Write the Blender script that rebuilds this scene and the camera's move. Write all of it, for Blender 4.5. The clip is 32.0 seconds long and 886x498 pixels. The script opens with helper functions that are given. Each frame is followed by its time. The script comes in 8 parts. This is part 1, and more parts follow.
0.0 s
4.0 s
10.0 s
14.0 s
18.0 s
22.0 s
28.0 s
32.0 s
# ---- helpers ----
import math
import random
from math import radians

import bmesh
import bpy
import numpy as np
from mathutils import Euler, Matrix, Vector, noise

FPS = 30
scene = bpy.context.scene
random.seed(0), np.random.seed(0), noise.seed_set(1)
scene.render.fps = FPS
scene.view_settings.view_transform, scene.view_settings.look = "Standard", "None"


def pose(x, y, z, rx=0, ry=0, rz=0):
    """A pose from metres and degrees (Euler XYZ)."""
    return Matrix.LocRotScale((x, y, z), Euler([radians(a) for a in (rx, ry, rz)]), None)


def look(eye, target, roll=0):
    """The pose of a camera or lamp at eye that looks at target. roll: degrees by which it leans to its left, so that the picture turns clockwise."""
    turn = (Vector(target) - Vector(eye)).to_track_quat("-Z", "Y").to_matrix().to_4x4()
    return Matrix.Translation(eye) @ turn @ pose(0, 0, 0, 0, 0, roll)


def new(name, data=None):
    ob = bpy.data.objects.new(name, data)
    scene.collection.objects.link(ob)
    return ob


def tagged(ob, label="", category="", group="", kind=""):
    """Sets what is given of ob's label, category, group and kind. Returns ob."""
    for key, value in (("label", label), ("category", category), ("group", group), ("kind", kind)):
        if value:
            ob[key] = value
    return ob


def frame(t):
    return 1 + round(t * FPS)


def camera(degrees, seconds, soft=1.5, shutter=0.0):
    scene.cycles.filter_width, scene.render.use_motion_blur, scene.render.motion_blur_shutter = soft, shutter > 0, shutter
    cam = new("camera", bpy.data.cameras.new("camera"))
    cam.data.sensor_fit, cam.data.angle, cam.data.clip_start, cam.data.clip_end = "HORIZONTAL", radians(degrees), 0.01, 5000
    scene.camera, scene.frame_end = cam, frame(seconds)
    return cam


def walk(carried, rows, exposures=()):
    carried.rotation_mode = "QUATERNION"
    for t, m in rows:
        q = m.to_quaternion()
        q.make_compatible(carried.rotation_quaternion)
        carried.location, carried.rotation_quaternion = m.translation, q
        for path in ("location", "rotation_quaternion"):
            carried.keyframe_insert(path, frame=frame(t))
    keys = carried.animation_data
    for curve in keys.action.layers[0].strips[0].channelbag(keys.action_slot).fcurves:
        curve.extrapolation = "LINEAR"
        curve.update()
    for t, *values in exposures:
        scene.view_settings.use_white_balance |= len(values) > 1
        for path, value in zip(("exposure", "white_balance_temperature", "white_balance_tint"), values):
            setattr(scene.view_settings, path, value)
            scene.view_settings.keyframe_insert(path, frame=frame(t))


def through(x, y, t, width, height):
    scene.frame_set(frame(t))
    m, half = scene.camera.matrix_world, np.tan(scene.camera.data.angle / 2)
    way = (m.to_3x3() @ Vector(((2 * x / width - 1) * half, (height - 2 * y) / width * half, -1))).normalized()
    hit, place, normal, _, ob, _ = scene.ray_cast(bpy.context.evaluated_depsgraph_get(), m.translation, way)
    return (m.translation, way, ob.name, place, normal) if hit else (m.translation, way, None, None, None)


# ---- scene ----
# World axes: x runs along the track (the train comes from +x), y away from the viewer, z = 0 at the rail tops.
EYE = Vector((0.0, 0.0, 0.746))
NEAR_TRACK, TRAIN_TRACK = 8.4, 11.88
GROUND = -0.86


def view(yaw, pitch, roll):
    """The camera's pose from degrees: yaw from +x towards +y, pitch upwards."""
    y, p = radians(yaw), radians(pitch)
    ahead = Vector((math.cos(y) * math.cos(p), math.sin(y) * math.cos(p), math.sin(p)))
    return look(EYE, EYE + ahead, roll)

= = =

AIM OF THE EXERCISE: Write the data back out verbatim.

THE RESPONSE:
Write the Blender script that rebuilds this scene and the camera's move. Write all of it, for Blender 4.5. The clip is 32.0 seconds long and 886x498 pixels. The script opens with helper functions that are given. Each frame is followed by its time. The script comes in 8 parts. This is part 1, and more parts follow.
0.0 s
4.0 s
10.0 s
14.0 s
18.0 s
22.0 s
28.0 s
32.0 s
# ---- helpers ----
import math
import random
from math import radians

import bmesh
import bpy
import numpy as np
from mathutils import Euler, Matrix, Vector, noise

FPS = 30
scene = bpy.context.scene
random.seed(0), np.random.seed(0), noise.seed_set(1)
scene.render.fps = FPS
scene.view_settings.view_transform, scene.view_settings.look = "Standard", "None"


def pose(x, y, z, rx=0, ry=0, rz=0):
    """A pose from metres and degrees (Euler XYZ)."""
    return Matrix.LocRotScale((x, y, z), Euler([radians(a) for a in (rx, ry, rz)]), None)


def look(eye, target, roll=0):
    """The pose of a camera or lamp at eye that looks at target. roll: degrees by which it leans to its left, so that the picture turns clockwise."""
    turn = (Vector(target) - Vector(eye)).to_track_quat("-Z", "Y").to_matrix().to_4x4()
    return Matrix.Translation(eye) @ turn @ pose(0, 0, 0, 0, 0, roll)


def new(name, data=None):
    ob = bpy.data.objects.new(name, data)
    scene.collection.objects.link(ob)
    return ob


def tagged(ob, label="", category="", group="", kind=""):
    """Sets what is given of ob's label, category, group and kind. Returns ob."""
    for key, value in (("label", label), ("category", category), ("group", group), ("kind", kind)):
        if value:
            ob[key] = value
    return ob


def frame(t):
    return 1 + round(t * FPS)


def camera(degrees, seconds, soft=1.5, shutter=0.0):
    scene.cycles.filter_width, scene.render.use_motion_blur, scene.render.motion_blur_shutter = soft, shutter > 0, shutter
    cam = new("camera", bpy.data.cameras.new("camera"))
    cam.data.sensor_fit, cam.data.angle, cam.data.clip_start, cam.data.clip_end = "HORIZONTAL", radians(degrees), 0.01, 5000
    scene.camera, scene.frame_end = cam, frame(seconds)
    return cam


def walk(carried, rows, exposures=()):
    carried.rotation_mode = "QUATERNION"
    for t, m in rows:
        q = m.to_quaternion()
        q.make_compatible(carried.rotation_quaternion)
        carried.location, carried.rotation_quaternion = m.translation, q
        for path in ("location", "rotation_quaternion"):
            carried.keyframe_insert(path, frame=frame(t))
    keys = carried.animation_data
    for curve in keys.action.layers[0].strips[0].channelbag(keys.action_slot).fcurves:
        curve.extrapolation = "LINEAR"
        curve.update()
    for t, *values in exposures:
        scene.view_settings.use_white_balance |= len(values) > 1
        for path, value in zip(("exposure", "white_balance_temperature", "white_balance_tint"), values):
            setattr(scene.view_settings, path, value)
            scene.view_settings.keyframe_insert(path, frame=frame(t))


def through(x, y, t, width, height):
    scene.frame_set(frame(t))
    m, half = scene.camera.matrix_world, np.tan(scene.camera.data.angle / 2)
    way = (m.to_3x3() @ Vector(((2 * x / width - 1) * half, (height - 2 * y) / width * half, -1))).normalized()
    hit, place, normal, _, ob, _ = scene.ray_cast(bpy.context.evaluated_depsgraph_get(), m.translation, way)
    return (m.translation, way, ob.name, place, normal) if hit else (m.translation, way, None, None, None)


# ---- scene ----
# World axes: x runs along the track (the train comes from +x), y away from the viewer, z = 0 at the rail tops.
EYE = Vector((0.0, 0.0, 0.746))
NEAR_TRACK, TRAIN_TRACK = 8.4, 11.88
GROUND = -0.86


def view(yaw, pitch, roll):
    """The camera's pose from degrees: yaw from +x towards +y, pitch upwards."""
    y, p = radians(yaw), radians(pitch)
    ahead = Vector((math.cos(y) * math.cos(p), math.sin(y) * math.cos(p), math.sin(p)))
    return look(EYE, EYE + ahead, roll)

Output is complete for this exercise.